誉めてやらなきゃ。誰だい、それは?教えておくれな…
千尋 …あっ。ここで働かせてください!
湯婆婆 まァだそれを言うのかい!
千尋 ここで働きたいんです!
湯婆婆 だァーーーまァーーーれェーーー!
湯婆婆 なんであたしがおまえを雇わなきゃならないんだい!?見るからにグズで!甘ったれで!泣き虫で!頭の悪い小娘に、仕事なんかあるもんかね!

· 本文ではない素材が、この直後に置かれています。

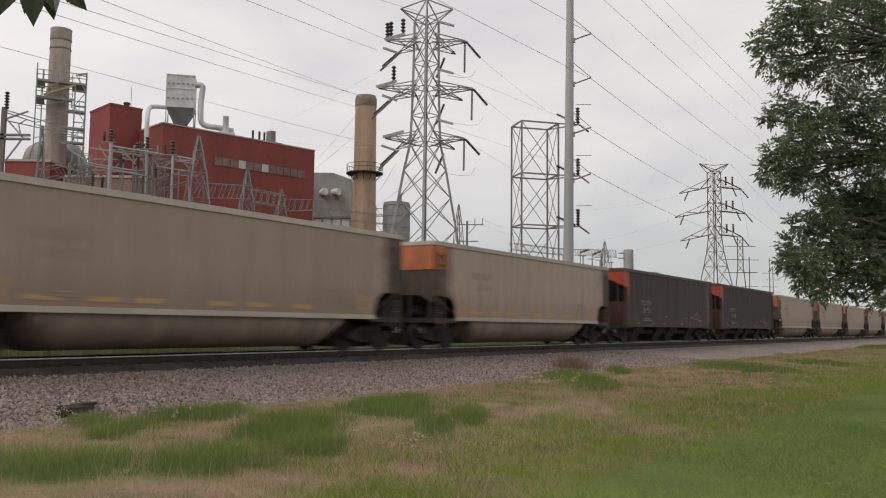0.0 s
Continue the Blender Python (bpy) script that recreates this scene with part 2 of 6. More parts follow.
# ground
M_RAIL = surface("rail_steel", (0.045, 0.032, 0.027), (0.07, 0.05, 0.04), 0.8, 0.2, 5, 60)
M_RAIL_HEAD = surface("polished_rail_head", (0.60, 0.58, 0.56), (0.40, 0.38, 0.36), 0.4, 0.2, 3, 80, bump=0.0)
M_DARK_BALLAST = surface("near_black_ballast", (0.030, 0.025, 0.023), (0.06, 0.05, 0.045), 0.95, 0.0, 3, 30, bump=0.8)
M_TIE = surface("creosoted_wood", (0.03, 0.024, 0.021), (0.05, 0.04, 0.034), 0.9, 0.0, 4, 40, (1, 6, 6), 0.4, 0.2)
M_STONE = leafy("ballast_stone", (0.100, 0.076, 0.068), (0.385, 0.305, 0.272), 0.9, 0.0)
# plant
M_BRICK = surface("red_plant_cladding", (0.285, 0.064, 0.056), (0.245, 0.054, 0.047), 0.75, 0.0, 0.35, 3.0, (1, 1, 0.5), 0.02, dirt=(0.19, 0.05, 0.044), dirt_amount=0.6, dirt_scale=0.35)
M_YARD_WALL = surface("pinkish_yard_brick", (0.33, 0.20, 0.16), (0.27, 0.155, 0.125), 0.85, 0.0, 0.6, 6, (1, 1, 0.5), 0.02, dirt=(0.22, 0.15, 0.125), dirt_amount=0.6, dirt_scale=0.5)
M_COPING = surface("pale_coping", (0.50, 0.42, 0.37), (0.42, 0.34, 0.30), 0.7, scale=2)
M_CONCRETE = surface("grey_concrete", (0.36, 0.345, 0.325), (0.28, 0.27, 0.255), 0.85, 0.0, 0.5, 8, (1, 1, 0.4), 0.05, dirt=(0.19, 0.18, 0.17), dirt_amount=0.5, dirt_scale=0.5)
M_STACK_Y = surface("ochre_stack_concrete", (0.50, 0.35, 0.235), (0.43, 0.295, 0.20), 0.85, 0.0, 0.5, 8, (1, 1, 0.18), 0.05, dirt=(0.27, 0.17, 0.115), dirt_amount=0.65, dirt_scale=0.9)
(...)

お断りだね。これ以上穀潰しを増やしてどうしようっていうんだい!
それとも…一番つらーーいきつーーい仕事を死ぬまでやらせてやろうかぁ…?
湯婆婆 …ハッ!?
坊 あーーーーん、あーーん、ああああーーー
湯婆婆 やめなさいどうしたの坊や、今すぐ行くからいい子でいなさいね…まだいたのかい、さっさと出て行きな!
千尋 ここで働きたいんです!
湯婆婆 大きな声を出すんじゃない…うっ!あー、ちょっと待ちなさい、ね、ねぇ~。いい子だから、ほぉらほら~。
千尋 働かせてください!
湯婆婆 わかったから静かにしておくれ!
おおぉお~よ~しよし~…
紙とペンが千尋の方へ飛んでくる。
湯婆婆 契約書だよ。そこに名前を書きな。働かせてやる。その代わり嫌だとか、帰りたいとか言ったらすぐ子豚にしてやるからね。
千尋 あの、名前ってここですか?
湯婆婆 そうだよもぅぐずぐずしないでさっさと書きな!
まったく…つまらない誓いをたてちまったもんだよ。働きたい者には仕事をやるだなんて…
書いたかい?
千尋 はい…あっ。
湯婆婆 フン。千尋というのかい?
千尋 はい。
湯婆婆 贅沢な名だねぇ。
今からおまえの名前は千だ。いいかい、千だよ。分かったら返事をするんだ、千!
千 は、はいっ!
ハク様 お呼びですか。
湯婆婆 今日からその子が働くよ。世話をしな。
ハク様 はい。…名はなんという?
千 え?ち、…ぁ、千です。
ハク様 では千、来なさい。
千 ハク。あの…
ハク様 無駄口をきくな。私のことは、ハク様と呼べ。